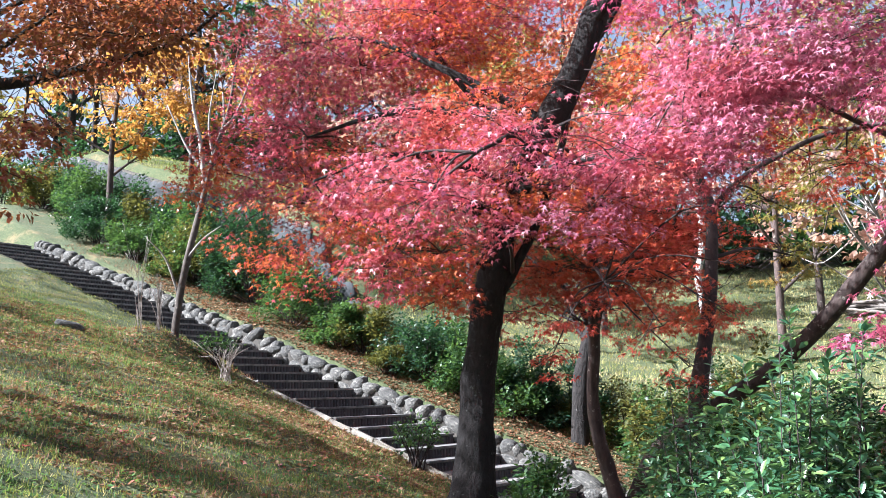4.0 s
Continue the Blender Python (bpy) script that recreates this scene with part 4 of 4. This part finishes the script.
NAMES = {YELLOW.name: "yellow", AMBER.name: "amber", RUSSET.name: "pale russet", ORANGE.name: "orange-red", OLIVE.name: "olive-green", DARKGREEN.name: "dark evergreen"}
for i, (x, y, h, lean, bark, mat, crown) in enumerate(FAR):
    plain_tree("tree", NAMES[mat.name] + " autumn tree on the rising lawn", x, y, h, lean, bark, mat, 40 + i, crown, 0.15, 0.085, 0.33, 1.0)
# wood on the ridge beyond the lawn
ridge = [plain_tree("tree", NAMES[m.name] + " woodland tree on the ridge", 0, 0, 10.0, 0.4, BARK_DARK, m, 70 + i, 3.2, 0.34, 0.2, 0.25, 0.95, "ridge wood") for i, m in enumerate((OLIVE, DARKGREEN, RUSSET))]
base_z = land_at(0, 0)
rng_r = random.Random(3)
for i in range(48):
    x = -44 + i * 1.85 + rng_r.uniform(-0.6, 0.6)
    y = 36 + 4.5 * (i % 3) + rng_r.uniform(-1.5, 1.5)
    src = ridge[rng_r.choice((0, 1, 2, 0))]
    copy_thing(src, pose(x, y, land_at(x, y) - base_z, 0, 0, rng_r.uniform(0, 360)) )
for src in ridge:
    src.matrix_basis = pose(-44 + 30 * ridge.index(src), 52, land_at(-44 + 30 * ridge.index(src), 52) - base_z)

# ---- shrubs ----


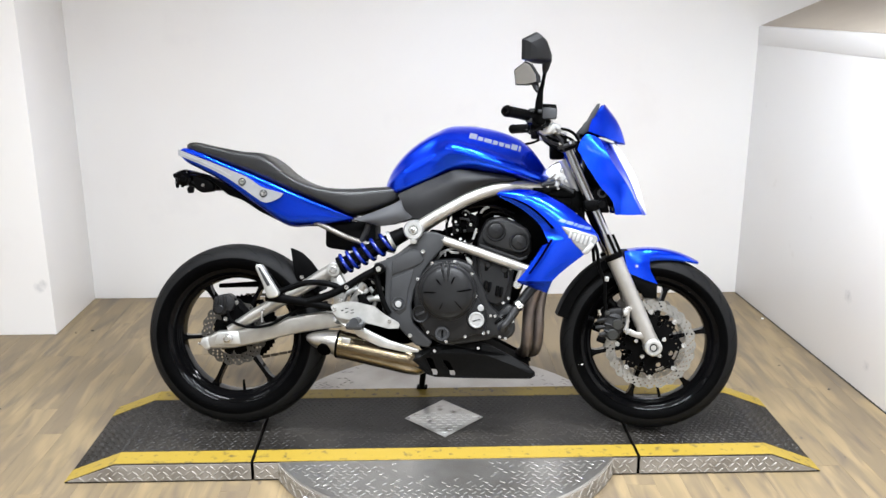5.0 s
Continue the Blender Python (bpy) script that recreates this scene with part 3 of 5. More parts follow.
========
Quote the records in their entirety, keeping the wording exact and excluding pictures.

▶ _FULL SOLUTION_
4.0 s
Continue the Blender Python (bpy) script that recreates this scene with part 4 of 4. This part finishes the script.
NAMES = {YELLOW.name: "yellow", AMBER.name: "amber", RUSSET.name: "pale russet", ORANGE.name: "orange-red", OLIVE.name: "olive-green", DARKGREEN.name: "dark evergreen"}
for i, (x, y, h, lean, bark, mat, crown) in enumerate(FAR):
    plain_tree("tree", NAMES[mat.name] + " autumn tree on the rising lawn", x, y, h, lean, bark, mat, 40 + i, crown, 0.15, 0.085, 0.33, 1.0)
# wood on the ridge beyond the lawn
ridge = [plain_tree("tree", NAMES[m.name] + " woodland tree on the ridge", 0, 0, 10.0, 0.4, BARK_DARK, m, 70 + i, 3.2, 0.34, 0.2, 0.25, 0.95, "ridge wood") for i, m in enumerate((OLIVE, DARKGREEN, RUSSET))]
base_z = land_at(0, 0)
rng_r = random.Random(3)
for i in range(48):
    x = -44 + i * 1.85 + rng_r.uniform(-0.6, 0.6)
    y = 36 + 4.5 * (i % 3) + rng_r.uniform(-1.5, 1.5)
    src = ridge[rng_r.choice((0, 1, 2, 0))]
    copy_thing(src, pose(x, y, land_at(x, y) - base_z, 0, 0, rng_r.uniform(0, 360)) )
for src in ridge:
    src.matrix_basis = pose(-44 + 30 * ridge.index(src), 52, land_at(-44 + 30 * ridge.index(src), 52) - base_z)

# ---- shrubs ----


5.0 s
Continue the Blender Python (bpy) script that recreates this scene with part 3 of 5. More parts follow.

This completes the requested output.